DATASET EXCERPTS:
· · · · · · ·

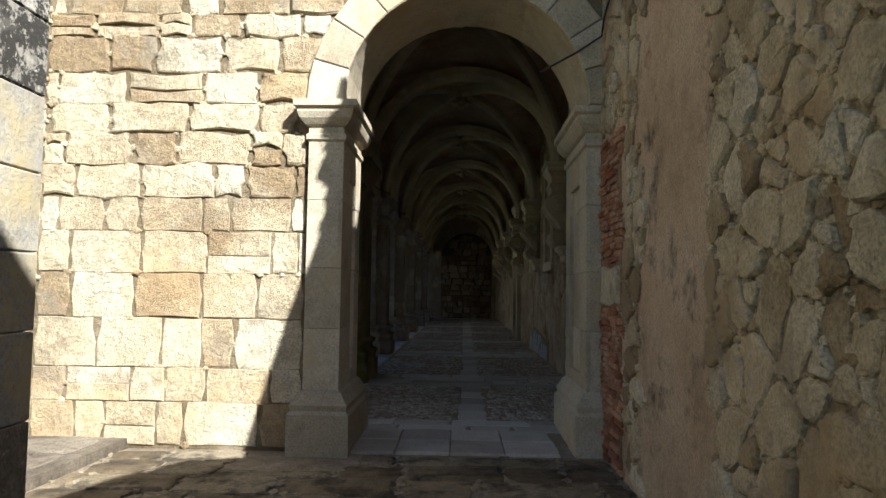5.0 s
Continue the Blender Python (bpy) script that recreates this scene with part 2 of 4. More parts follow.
M_TILE = stone("blue_tile", [(0.11, 0.18, 0.34), (0.32, 0.38, 0.47), (0.58, 0.58, 0.56)], 14.0, vary=0.12, bump=0.2, rough=0.35)
# near-black that stands in for the shade inside openings and holes
M_BLACK = plain("black_painted_shade", (0.012, 0.011, 0.010), 0.9)
M_IRON = plain("black_cable", (0.012, 0.012, 0.013), 0.5)
M_HOSE = plain("yellow_hose", (0.65, 0.48, 0.08), 0.45)
M_ROOF = stone("roof_tile", [(0.25, 0.12, 0.07), (0.38, 0.20, 0.12)], 2.0, vary=0.2)
M_GLASS = plain("dim_window", (0.05, 0.055, 0.06), 0.15)


# ---- building helpers ----
def mesh_of(name, verts, faces, mat, smooth=False):
    me = bpy.data.meshes.new(name)
    me.from_pydata(verts, [], faces)
    me.materials.append(mat)
    if smooth:
        me.polygons.foreach_set("use_smooth", [True] * len(me.polygons))
    me.update()
    return me


def put(name, verts, faces, mat, parent=None, label="", smooth=False):
    """One mesh object, under a thing or a part where a parent is given."""
    ob = new(name, mesh_of(name, verts, faces, mat, smooth))
    ob.parent = parent
    if label:
        ob["label"] = label
    return ob


def part(name, bm, mat, parent=None, label="", smooth=False):
    me = bpy.data.meshes.new(name)
    bmesh.ops.recalc_face_normals(bm, faces=bm.faces)
    bm.to_mesh(me)
    bm.free()
    me.materials.append(mat)
    if smooth:
        me.polygons.foreach_set("use_smooth", [True] * len(me.polygons))
    ob = new(name, me)
    ob.parent = parent
    if label:
        ob["label"] = label
    return ob


def empty(name, label, category, group="", kind="", at=(0, 0, 0)):
    ob = new(name)
    ob.location = at
    return tagged(ob, label, category, group, kind)


def box_vf(x0, x1, y0, y1, z0, z1, b=0.0):
    """A box, its edges chamfered by b: verts and faces."""
    if b <= 0:
        v = [(x, y, z) for z in (z0, z1) for x, y in ((x0, y0), (x1, y0), (x1, y1), (x0, y1))]
        return v, [(3, 2, 1, 0), (4, 5, 6, 7), (0, 1, 5, 4), (1, 2, 6, 5), (2, 3, 7, 6), (3, 0, 4, 7)]
    rings = [(b, z0), (0, z0 + b), (0, z1 - b), (b, z1)]
    return loft(x0, x1, y0, y1, [(-o, z) for o, z in rings], b)


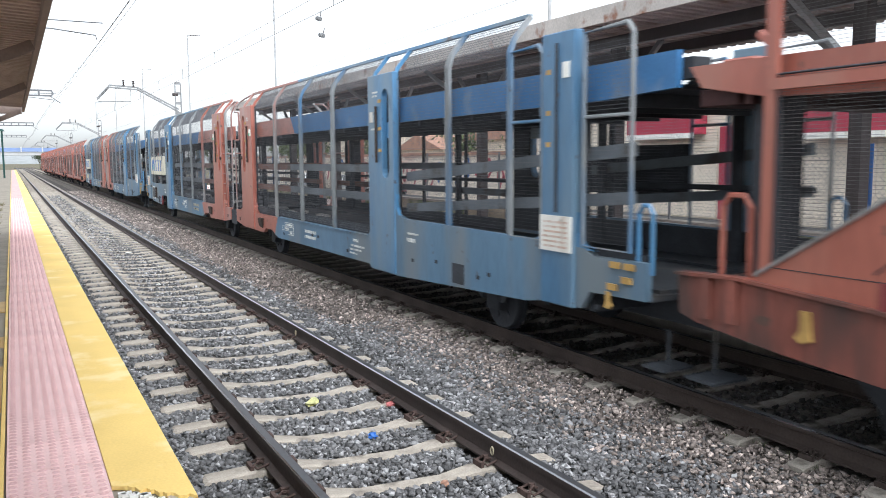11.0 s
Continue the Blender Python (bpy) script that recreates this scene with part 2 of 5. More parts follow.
CAR_WHITE = mat("white_car_paint", (0.75, 0.76, 0.78), 0.25, 0, 0.03, 1, 20, 0, spec=0.6)
CAR_SILVER = mat("silver_car_paint", (0.38, 0.41, 0.45), 0.25, 0.3, 0.05, 1, 20, 0, spec=0.6)
CAR_GREY = mat("dark_grey_car_paint", (0.05, 0.06, 0.075), 0.25, 0.2, 0.05, 1, 20, 0, spec=0.6)
CAR_RED = mat("red_car_paint", (0.42, 0.03, 0.03), 0.25, 0, 0.05, 1, 20, 0, spec=0.6)
GLASS = mat("car_glass", (0.02, 0.025, 0.03), 0.08, 0, 0.05, 1, 20, 0, spec=0.8)
LAMP_RED = mat("tail_lens", (0.6, 0.02, 0.02), 0.2, 0, 0.05, 1, 20, 0)
LAMP_CLEAR = mat("head_lens", (0.7, 0.72, 0.75), 0.1, 0.3, 0.05, 1, 20, 0)
BAG = mat("yellow_green_plastic", (0.62, 0.62, 0.28), 0.45, 0, 0.2, 15, 90, 0.1)
CAP_BLUE = mat("blue_plastic", (0.04, 0.16, 0.55), 0.4, 0, 0.3, 30, 90, 0.1)
CAP_RED = mat("red_clear_plastic", (0.6, 0.2, 0.2), 0.4, 0, 0.35, 30, 90, 0.1)
LITTER = mat("white_paper", (0.75, 0.75, 0.72), 0.7, 0, 0.1, 15, 60, 0.1)


# ---- mesh helpers ----
def box(bm, x0, x1, y0, y1, z0, z1):
    v = [bm.verts.new(p) for p in ((x0, y0, z0), (x1, y0, z0), (x1, y1, z0), (x0, y1, z0),
                                   (x0, y0, z1), (x1, y0, z1), (x1, y1, z1), (x0, y1, z1))]
    for f in ((3, 2, 1, 0), (4, 5, 6, 7), (0, 1, 5, 4), (1, 2, 6, 5), (2, 3, 7, 6), (3, 0, 4, 7)):
        bm.faces.new([v[i] for i in f])


def tube(bm, pts, r, n=6, flat=None, closed=False):
    """A round or (flat: half sizes) square bar along pts."""
    pts = [Vector(p) for p in pts]
    rings = []
    for i, p in enumerate(pts):
        a = pts[i - 1] if (i or closed) else p
        c = pts[(i + 1) % len(pts)] if (i < len(pts) - 1 or closed) else p
        d = (c - a).normalized()
        side = d.cross(Vector((1, 0, 0))) if abs(d.x) < 0.9 else d.cross(Vector((0, 0, 1)))
        side.normalize()
        up = side.cross(d)
        if flat:
            ring = [p + side * sx * flat[0] + up * sy * flat[1] for sx, sy in ((1, 1), (-1, 1), (-1, -1), (1, -1))]
        else:
            ring = [p + (side * math.cos(k * 2 * math.pi / n) + up * math.sin(k * 2 * math.pi / n)) * r for k in range(n)]
        rings.append([bm.verts.new(q) for q in ring])
    m = len(rings[0])
    for i in range(len(rings) - (0 if closed else 1)):
        a, c = rings[i], rings[(i + 1) % len(rings)]
        for k in range(m):
            bm.faces.new((a[k], a[(k + 1) % m], c[(k + 1) % m], c[k]))
    if not closed:
        bm.faces.new(rings[0][::-1])
        bm.faces.new(rings[-1])


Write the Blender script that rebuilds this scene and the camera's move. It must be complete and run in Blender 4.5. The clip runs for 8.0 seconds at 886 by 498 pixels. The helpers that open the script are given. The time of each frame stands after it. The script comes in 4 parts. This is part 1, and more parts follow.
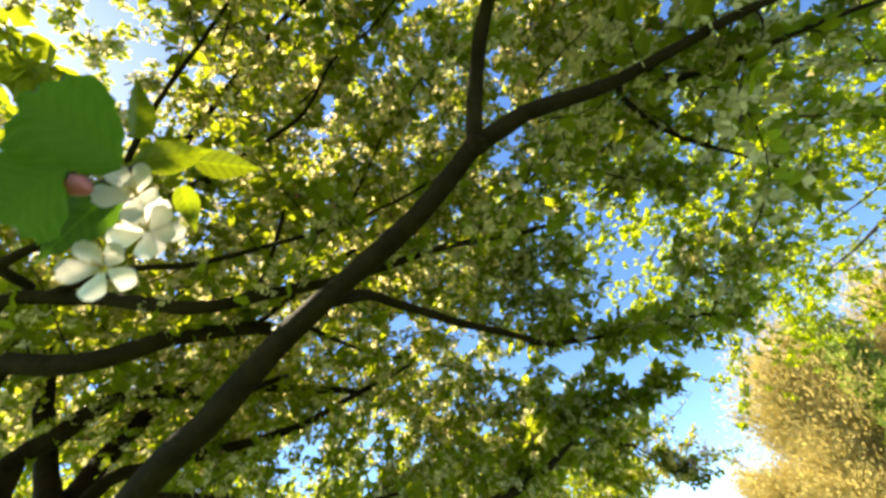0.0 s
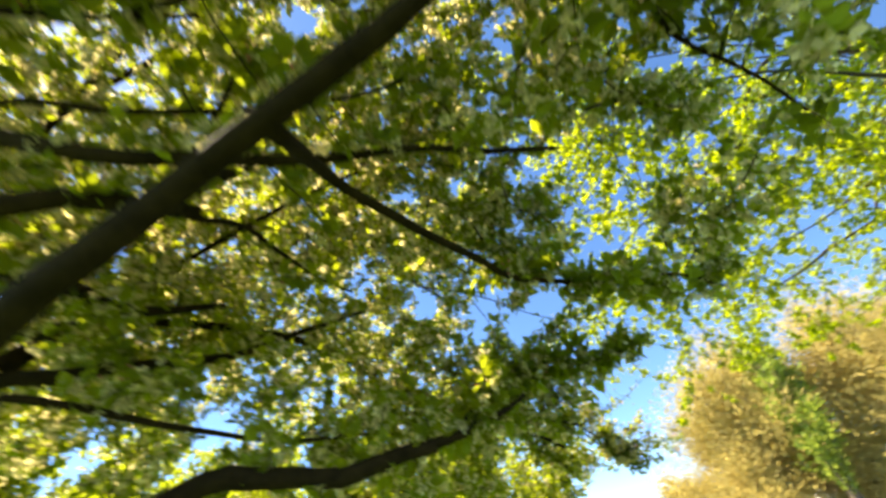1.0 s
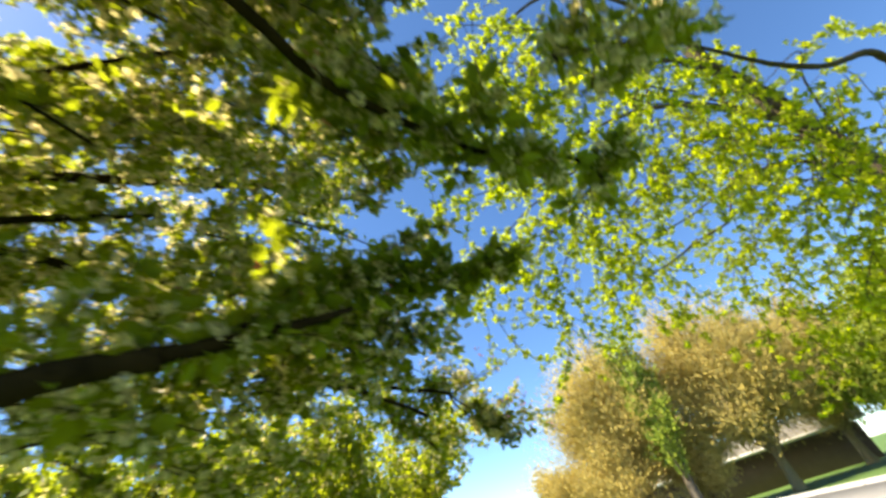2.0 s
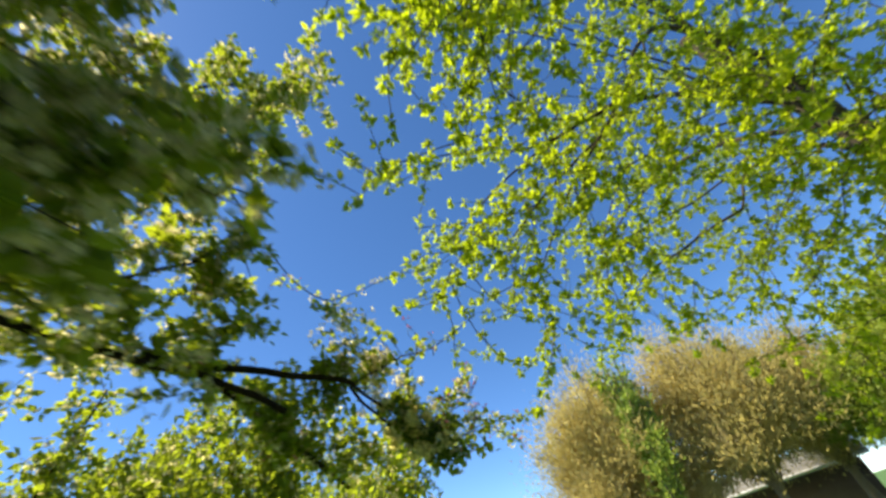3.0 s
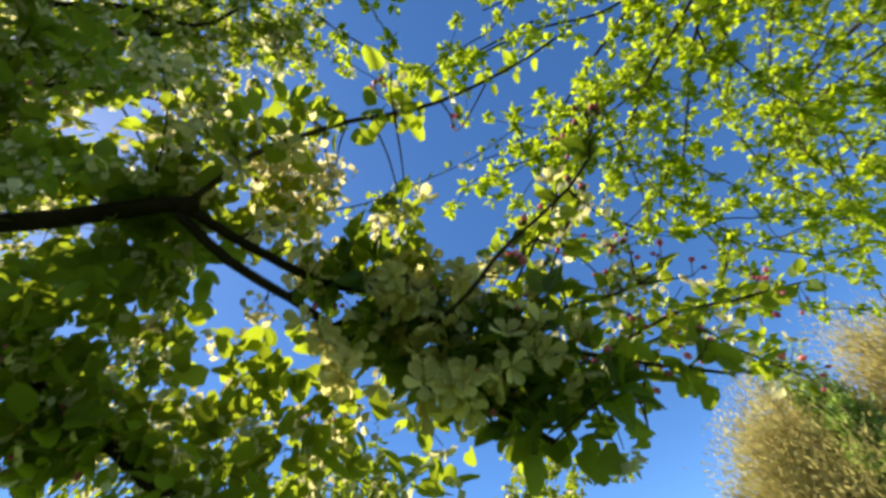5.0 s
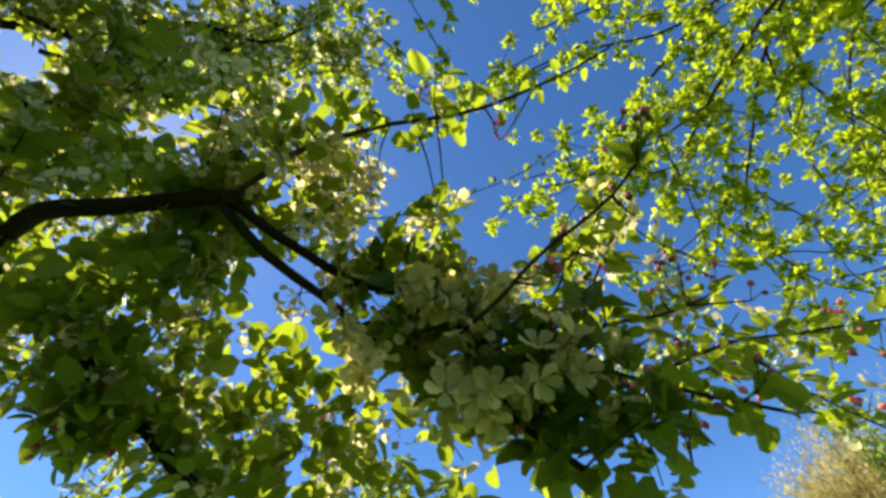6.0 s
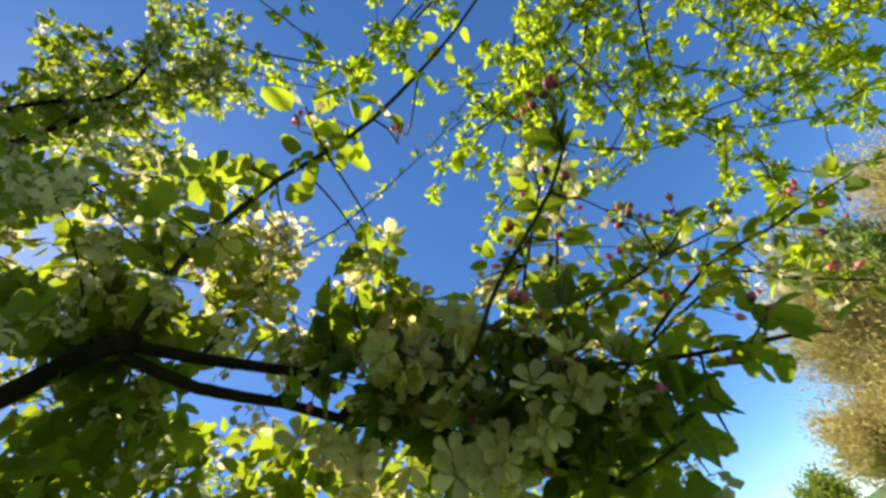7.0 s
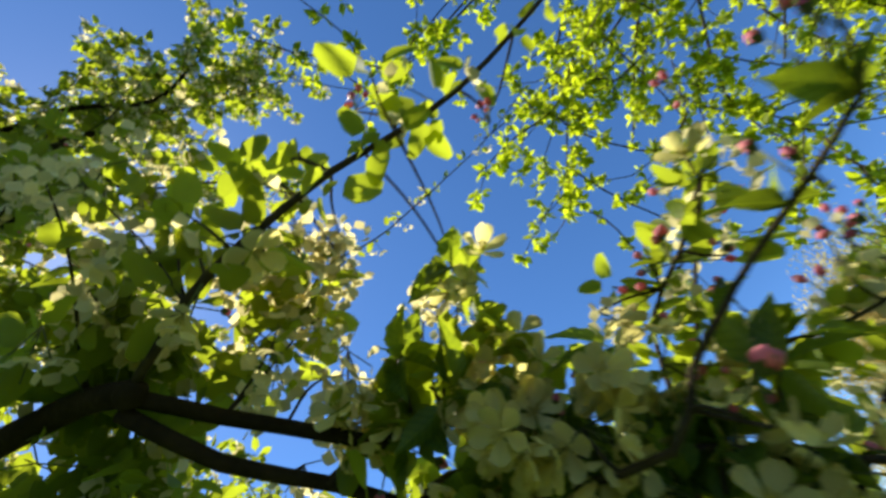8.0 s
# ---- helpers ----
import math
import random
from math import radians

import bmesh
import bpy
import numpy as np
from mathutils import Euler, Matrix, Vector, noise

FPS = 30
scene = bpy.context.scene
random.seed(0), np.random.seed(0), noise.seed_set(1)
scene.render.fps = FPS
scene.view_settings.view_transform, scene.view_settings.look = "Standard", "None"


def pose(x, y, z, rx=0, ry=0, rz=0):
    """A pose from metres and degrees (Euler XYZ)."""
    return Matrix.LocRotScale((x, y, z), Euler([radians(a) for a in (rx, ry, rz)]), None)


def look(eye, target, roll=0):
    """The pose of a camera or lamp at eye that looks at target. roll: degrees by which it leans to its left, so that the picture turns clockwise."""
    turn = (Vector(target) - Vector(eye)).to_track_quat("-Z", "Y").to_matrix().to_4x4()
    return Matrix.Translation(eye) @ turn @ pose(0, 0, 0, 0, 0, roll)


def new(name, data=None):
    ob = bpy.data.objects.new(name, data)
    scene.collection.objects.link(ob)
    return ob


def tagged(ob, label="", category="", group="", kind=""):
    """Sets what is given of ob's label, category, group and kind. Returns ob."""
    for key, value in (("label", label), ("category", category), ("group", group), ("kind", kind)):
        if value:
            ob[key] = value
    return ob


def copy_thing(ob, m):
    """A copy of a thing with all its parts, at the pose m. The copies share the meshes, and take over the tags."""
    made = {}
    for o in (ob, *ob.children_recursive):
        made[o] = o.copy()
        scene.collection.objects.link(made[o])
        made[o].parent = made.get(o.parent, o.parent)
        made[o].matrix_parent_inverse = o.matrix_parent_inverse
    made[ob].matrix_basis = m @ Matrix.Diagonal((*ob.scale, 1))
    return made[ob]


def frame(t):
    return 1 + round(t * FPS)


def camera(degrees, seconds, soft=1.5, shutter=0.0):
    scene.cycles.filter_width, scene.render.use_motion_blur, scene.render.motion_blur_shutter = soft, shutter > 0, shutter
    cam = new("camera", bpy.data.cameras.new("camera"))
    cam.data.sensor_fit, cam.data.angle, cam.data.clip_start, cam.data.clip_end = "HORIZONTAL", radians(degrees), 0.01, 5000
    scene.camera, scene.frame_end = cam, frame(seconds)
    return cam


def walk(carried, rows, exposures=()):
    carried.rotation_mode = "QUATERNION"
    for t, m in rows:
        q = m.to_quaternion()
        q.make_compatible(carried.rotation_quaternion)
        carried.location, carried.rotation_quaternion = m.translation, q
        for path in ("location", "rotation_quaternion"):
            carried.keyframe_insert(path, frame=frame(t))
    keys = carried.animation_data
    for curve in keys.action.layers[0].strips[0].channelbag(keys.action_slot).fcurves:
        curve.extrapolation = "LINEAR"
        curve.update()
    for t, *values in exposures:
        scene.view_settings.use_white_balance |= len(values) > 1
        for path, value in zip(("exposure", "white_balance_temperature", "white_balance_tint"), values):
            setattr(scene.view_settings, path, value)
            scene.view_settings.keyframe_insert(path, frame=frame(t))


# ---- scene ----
cam = camera(94.0, 8.0, 2.9, 0.5)
PATH = [
    (0, (0.020, 0.001, 1.594), (-0.228, 1.465, 2.934), -15.93),
    (0.5, (0.004, 0.017, 1.560), (-0.286, 1.499, 2.871), -13.14),
    (1, (-0.054, 0.225, 1.522), (-0.171, 1.755, 2.804), -12.29),
    (1.5, (-0.068, 0.509, 1.480), (0.088, 2.055, 2.739), -12.82),
    (2, (0.073, 0.801, 1.485), (0.399, 2.370, 2.681), -17.79),
    (2.2, (0.129, 0.926, 1.496), (0.507, 2.487, 2.688), -19.50),
    (3.3, (0.512, 1.975, 1.633), (0.874, 3.431, 2.955), -17.74),
    (3.5, (0.535, 2.151, 1.679), (0.862, 3.592, 3.027), -18.27),
    (4, (0.541, 2.518, 1.747), (0.692, 3.881, 3.203), -20.38),
    (4.5, (0.586, 2.712, 1.802), (0.617, 4.012, 3.322), -23.34),
    (5, (0.563, 2.830, 1.788), (0.507, 4.103, 3.330), -19.80),
    (5.2, (0.567, 2.843, 1.777), (0.474, 4.081, 3.344), -14.58),
    (6.3, (0.566, 2.850, 1.805), (0.321, 3.978, 3.438), -11.15),
    (6.5, (0.579, 2.846, 1.834), (0.394, 4.105, 3.377), -26.73),
    (7, (0.610, 2.842, 1.867), (0.471, 4.191, 3.337), -36.01),
    (7.5, (0.601, 2.853, 1.921), (0.470, 4.157, 3.432), -37.06),
    (8, (0.559, 2.883, 1.977), (0.346, 4.140, 3.518), -32.76),
]
EXPOSURES = [(0, 1.98, 8400, 8), (1.0, 1.95, 8600, 7), (2.2, 1.52, 8200, 5), (3.4, 1.0, 7050, 3), (8, 1.0, 6900, 3)]
walk(cam, [(t, look(e, g, r)) for t, e, g, r in PATH], EXPOSURES)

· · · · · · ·

WHAT THE EXERCISE ASKS: Write out each line exactly as it appears, from the line with "for path in" up to and including the line with "for t, *values".

EXERCISE OUTPUT:
        for path in ("location", "rotation_quaternion"):
            carried.keyframe_insert(path, frame=frame(t))
    keys = carried.animation_data
    for curve in keys.action.layers[0].strips[0].channelbag(keys.action_slot).fcurves:
        curve.extrapolation = "LINEAR"
        curve.update()
    for t, *values in exposures:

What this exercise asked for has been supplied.